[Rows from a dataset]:
-- -- --

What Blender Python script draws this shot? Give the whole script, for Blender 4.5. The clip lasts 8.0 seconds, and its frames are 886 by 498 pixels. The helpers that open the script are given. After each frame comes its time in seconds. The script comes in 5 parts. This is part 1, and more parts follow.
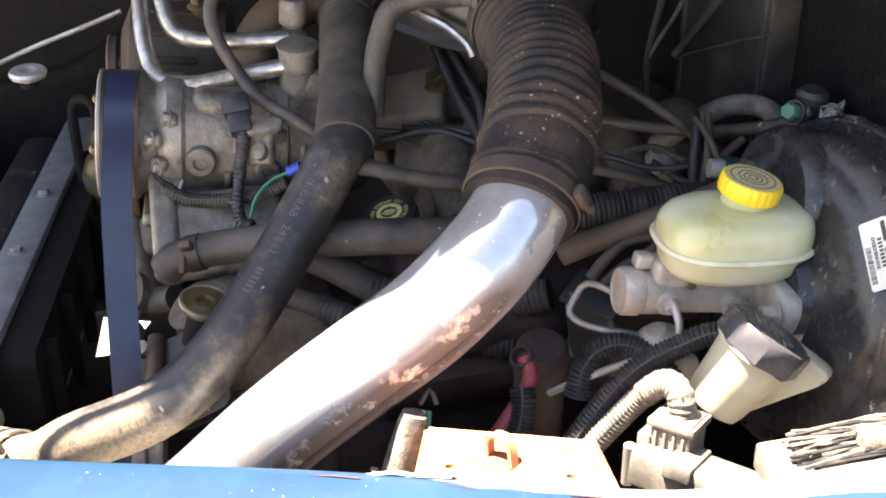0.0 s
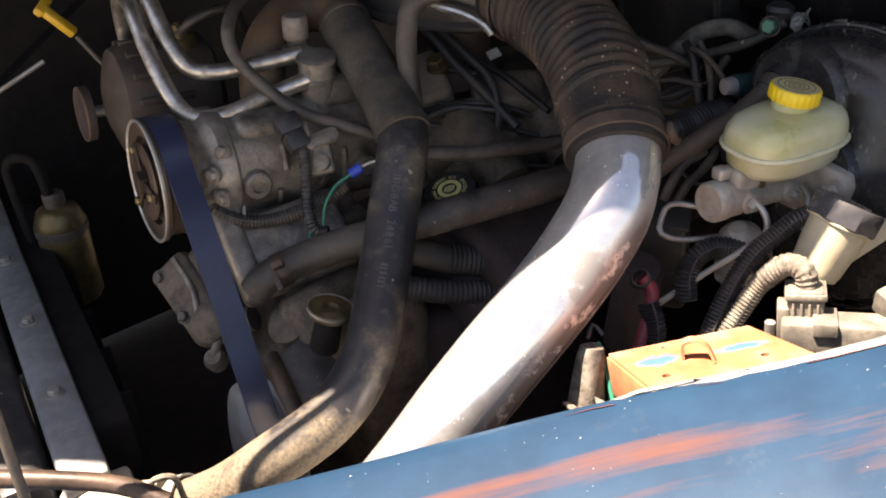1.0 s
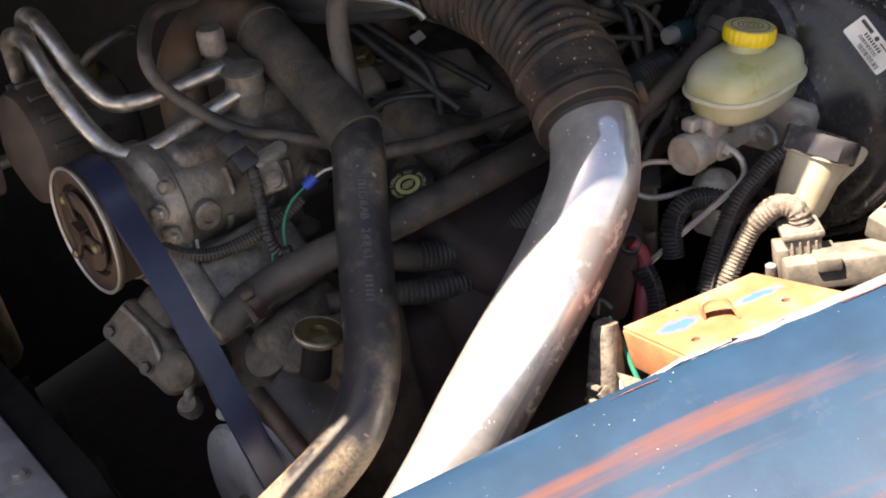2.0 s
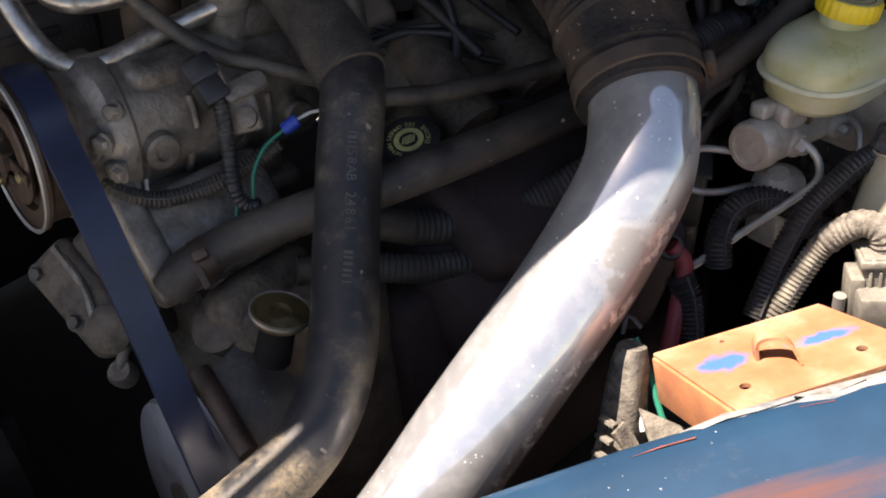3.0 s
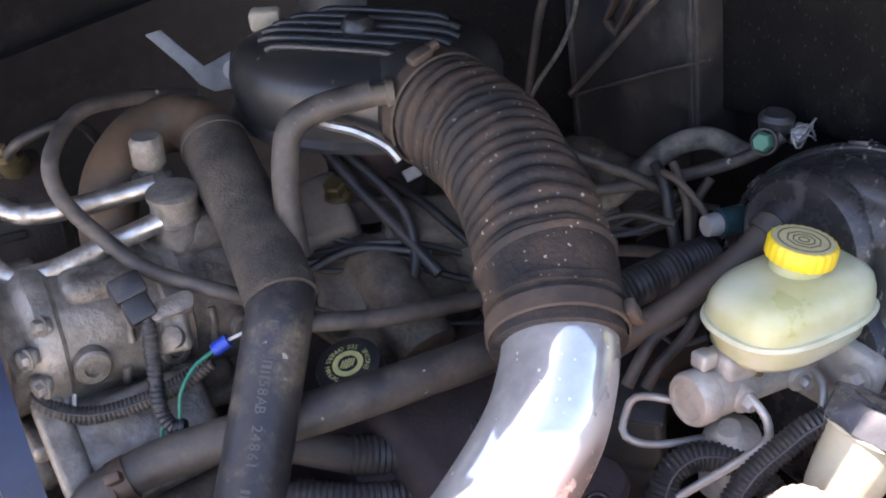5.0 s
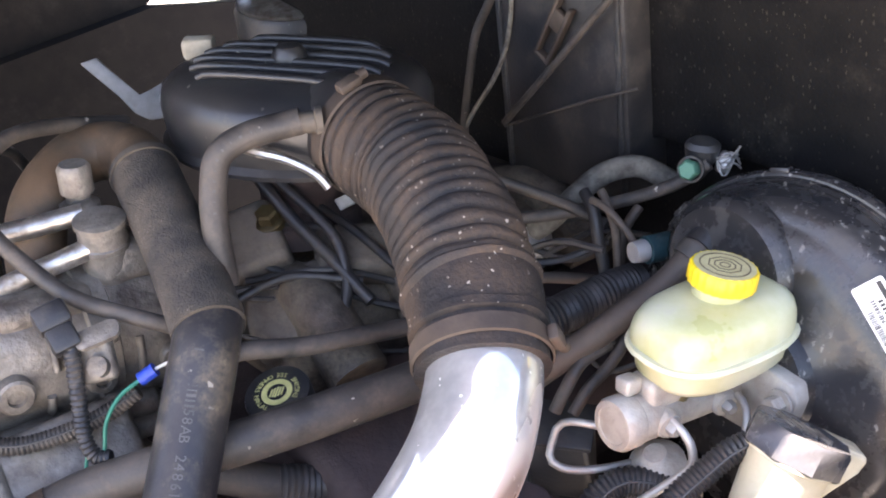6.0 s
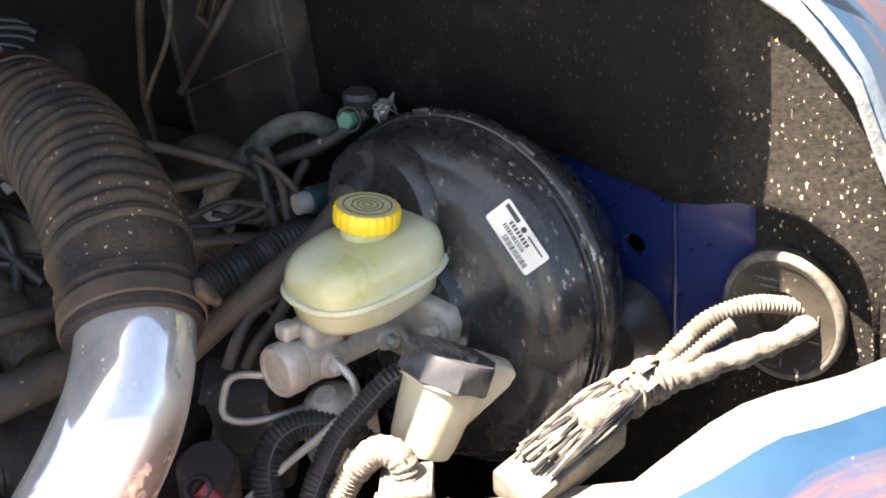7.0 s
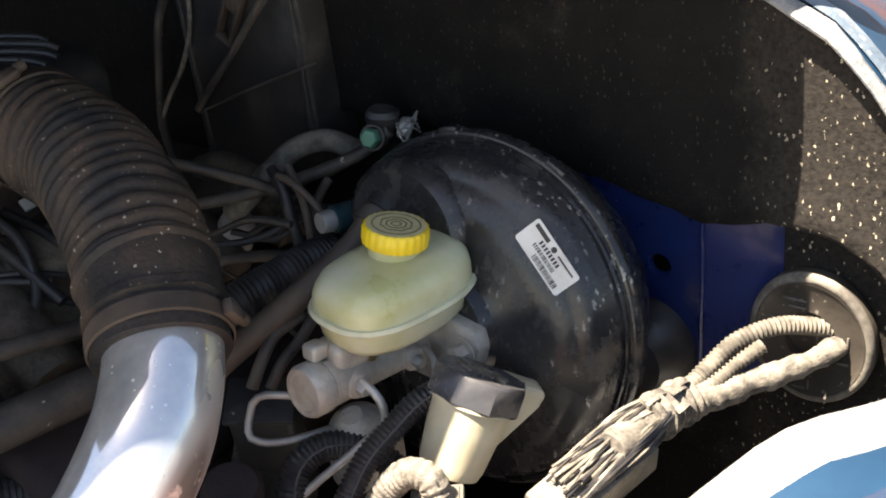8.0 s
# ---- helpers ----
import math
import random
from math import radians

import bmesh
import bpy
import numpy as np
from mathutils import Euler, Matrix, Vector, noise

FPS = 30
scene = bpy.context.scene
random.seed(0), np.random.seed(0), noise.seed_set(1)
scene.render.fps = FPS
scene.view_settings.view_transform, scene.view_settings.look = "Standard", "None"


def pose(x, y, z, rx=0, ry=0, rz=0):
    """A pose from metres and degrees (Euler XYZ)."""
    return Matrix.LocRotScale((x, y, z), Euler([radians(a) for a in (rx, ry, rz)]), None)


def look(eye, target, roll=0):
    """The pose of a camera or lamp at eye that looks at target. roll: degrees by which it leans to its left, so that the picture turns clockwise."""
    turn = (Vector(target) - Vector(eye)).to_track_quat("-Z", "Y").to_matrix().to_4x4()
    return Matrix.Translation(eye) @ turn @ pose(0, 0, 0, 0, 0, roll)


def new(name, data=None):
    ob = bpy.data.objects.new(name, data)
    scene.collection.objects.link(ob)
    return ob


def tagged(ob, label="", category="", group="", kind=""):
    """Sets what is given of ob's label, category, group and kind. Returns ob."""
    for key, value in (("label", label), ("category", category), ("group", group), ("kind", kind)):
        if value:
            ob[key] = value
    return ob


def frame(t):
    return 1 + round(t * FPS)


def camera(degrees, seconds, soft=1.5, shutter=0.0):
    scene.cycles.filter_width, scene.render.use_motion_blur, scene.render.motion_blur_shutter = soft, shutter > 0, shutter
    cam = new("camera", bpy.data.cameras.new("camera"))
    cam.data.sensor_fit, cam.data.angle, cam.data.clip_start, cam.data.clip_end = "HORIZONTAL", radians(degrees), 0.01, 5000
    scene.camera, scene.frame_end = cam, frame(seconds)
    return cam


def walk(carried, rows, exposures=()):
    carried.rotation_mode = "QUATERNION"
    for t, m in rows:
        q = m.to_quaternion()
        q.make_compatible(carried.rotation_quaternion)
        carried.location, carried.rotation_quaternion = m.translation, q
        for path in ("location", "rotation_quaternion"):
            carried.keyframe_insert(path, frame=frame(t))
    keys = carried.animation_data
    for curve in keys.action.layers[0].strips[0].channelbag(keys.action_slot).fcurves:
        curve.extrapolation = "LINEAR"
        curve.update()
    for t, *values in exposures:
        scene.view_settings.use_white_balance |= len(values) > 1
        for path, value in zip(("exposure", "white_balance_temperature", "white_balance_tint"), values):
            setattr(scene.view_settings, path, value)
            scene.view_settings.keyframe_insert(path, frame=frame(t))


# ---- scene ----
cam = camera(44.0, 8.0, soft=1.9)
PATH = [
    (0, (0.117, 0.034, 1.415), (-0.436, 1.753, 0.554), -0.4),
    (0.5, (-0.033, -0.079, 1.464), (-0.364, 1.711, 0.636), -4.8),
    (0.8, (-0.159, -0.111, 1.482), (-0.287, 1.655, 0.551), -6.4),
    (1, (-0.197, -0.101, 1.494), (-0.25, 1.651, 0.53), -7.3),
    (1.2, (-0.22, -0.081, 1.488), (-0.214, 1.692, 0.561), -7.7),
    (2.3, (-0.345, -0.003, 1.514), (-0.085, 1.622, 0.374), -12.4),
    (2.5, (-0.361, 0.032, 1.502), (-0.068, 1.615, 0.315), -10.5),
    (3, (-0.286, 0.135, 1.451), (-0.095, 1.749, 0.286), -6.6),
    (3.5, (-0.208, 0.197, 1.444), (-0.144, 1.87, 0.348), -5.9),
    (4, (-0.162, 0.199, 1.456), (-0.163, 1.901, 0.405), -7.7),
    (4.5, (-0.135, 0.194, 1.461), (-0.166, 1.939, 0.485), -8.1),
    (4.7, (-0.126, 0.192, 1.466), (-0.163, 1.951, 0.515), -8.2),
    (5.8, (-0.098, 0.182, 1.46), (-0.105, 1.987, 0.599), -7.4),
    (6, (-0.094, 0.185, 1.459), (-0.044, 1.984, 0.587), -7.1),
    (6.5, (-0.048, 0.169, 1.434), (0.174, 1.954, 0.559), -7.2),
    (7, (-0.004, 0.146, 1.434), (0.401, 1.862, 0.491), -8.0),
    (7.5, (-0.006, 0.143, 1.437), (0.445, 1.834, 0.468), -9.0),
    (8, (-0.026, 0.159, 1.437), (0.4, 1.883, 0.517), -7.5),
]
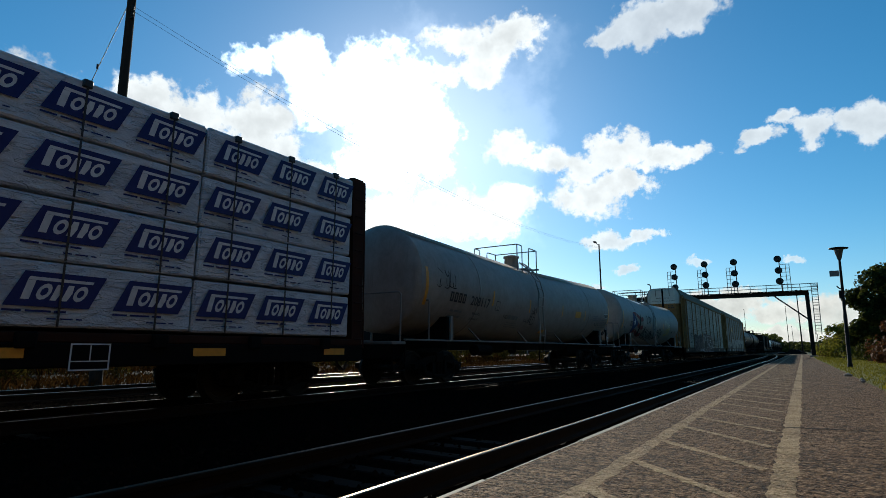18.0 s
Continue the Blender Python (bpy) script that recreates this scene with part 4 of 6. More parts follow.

-- -- --

Without including any pictures, please restate all the records exactly.

[Result for this exercise]:
What Blender Python script draws this shot? Give the whole script, for Blender 4.5. The clip lasts 8.0 seconds, and its frames are 886 by 498 pixels. The helpers that open the script are given. After each frame comes its time in seconds. The script comes in 5 parts. This is part 1, and more parts follow.
0.0 s
1.0 s
2.0 s
3.0 s
5.0 s
6.0 s
7.0 s
8.0 s
# ---- helpers ----
import math
import random
from math import radians

import bmesh
import bpy
import numpy as np
from mathutils import Euler, Matrix, Vector, noise

FPS = 30
scene = bpy.context.scene
random.seed(0), np.random.seed(0), noise.seed_set(1)
scene.render.fps = FPS
scene.view_settings.view_transform, scene.view_settings.look = "Standard", "None"


def pose(x, y, z, rx=0, ry=0, rz=0):
    """A pose from metres and degrees (Euler XYZ)."""
    return Matrix.LocRotScale((x, y, z), Euler([radians(a) for a in (rx, ry, rz)]), None)


def look(eye, target, roll=0):
    """The pose of a camera or lamp at eye that looks at target. roll: degrees by which it leans to its left, so that the picture turns clockwise."""
    turn = (Vector(target) - Vector(eye)).to_track_quat("-Z", "Y").to_matrix().to_4x4()
    return Matrix.Translation(eye) @ turn @ pose(0, 0, 0, 0, 0, roll)


def new(name, data=None):
    ob = bpy.data.objects.new(name, data)
    scene.collection.objects.link(ob)
    return ob


def tagged(ob, label="", category="", group="", kind=""):
    """Sets what is given of ob's label, category, group and kind. Returns ob."""
    for key, value in (("label", label), ("category", category), ("group", group), ("kind", kind)):
        if value:
            ob[key] = value
    return ob


def frame(t):
    return 1 + round(t * FPS)


def camera(degrees, seconds, soft=1.5, shutter=0.0):
    scene.cycles.filter_width, scene.render.use_motion_blur, scene.render.motion_blur_shutter = soft, shutter > 0, shutter
    cam = new("camera", bpy.data.cameras.new("camera"))
    cam.data.sensor_fit, cam.data.angle, cam.data.clip_start, cam.data.clip_end = "HORIZONTAL", radians(degrees), 0.01, 5000
    scene.camera, scene.frame_end = cam, frame(seconds)
    return cam


def walk(carried, rows, exposures=()):
    carried.rotation_mode = "QUATERNION"
    for t, m in rows:
        q = m.to_quaternion()
        q.make_compatible(carried.rotation_quaternion)
        carried.location, carried.rotation_quaternion = m.translation, q
        for path in ("location", "rotation_quaternion"):
            carried.keyframe_insert(path, frame=frame(t))
    keys = carried.animation_data
    for curve in keys.action.layers[0].strips[0].channelbag(keys.action_slot).fcurves:
        curve.extrapolation = "LINEAR"
        curve.update()
    for t, *values in exposures:
        scene.view_settings.use_white_balance |= len(values) > 1
        for path, value in zip(("exposure", "white_balance_temperature", "white_balance_tint"), values):
            setattr(scene.view_settings, path, value)
            scene.view_settings.keyframe_insert(path, frame=frame(t))


# ---- scene ----
cam = camera(44.0, 8.0, soft=1.9)
PATH = [
    (0, (0.117, 0.034, 1.415), (-0.436, 1.753, 0.554), -0.4),
    (0.5, (-0.033, -0.079, 1.464), (-0.364, 1.711, 0.636), -4.8),
    (0.8, (-0.159, -0.111, 1.482), (-0.287, 1.655, 0.551), -6.4),
    (1, (-0.197, -0.101, 1.494), (-0.25, 1.651, 0.53), -7.3),
    (1.2, (-0.22, -0.081, 1.488), (-0.214, 1.692, 0.561), -7.7),
    (2.3, (-0.345, -0.003, 1.514), (-0.085, 1.622, 0.374), -12.4),
    (2.5, (-0.361, 0.032, 1.502), (-0.068, 1.615, 0.315), -10.5),
    (3, (-0.286, 0.135, 1.451), (-0.095, 1.749, 0.286), -6.6),
    (3.5, (-0.208, 0.197, 1.444), (-0.144, 1.87, 0.348), -5.9),
    (4, (-0.162, 0.199, 1.456), (-0.163, 1.901, 0.405), -7.7),
    (4.5, (-0.135, 0.194, 1.461), (-0.166, 1.939, 0.485), -8.1),
    (4.7, (-0.126, 0.192, 1.466), (-0.163, 1.951, 0.515), -8.2),
    (5.8, (-0.098, 0.182, 1.46), (-0.105, 1.987, 0.599), -7.4),
    (6, (-0.094, 0.185, 1.459), (-0.044, 1.984, 0.587), -7.1),
    (6.5, (-0.048, 0.169, 1.434), (0.174, 1.954, 0.559), -7.2),
    (7, (-0.004, 0.146, 1.434), (0.401, 1.862, 0.491), -8.0),
    (7.5, (-0.006, 0.143, 1.437), (0.445, 1.834, 0.468), -9.0),
    (8, (-0.026, 0.159, 1.437), (0.4, 1.883, 0.517), -7.5),
]
18.0 s
Continue the Blender Python (bpy) script that recreates this scene with part 4 of 6. More parts follow.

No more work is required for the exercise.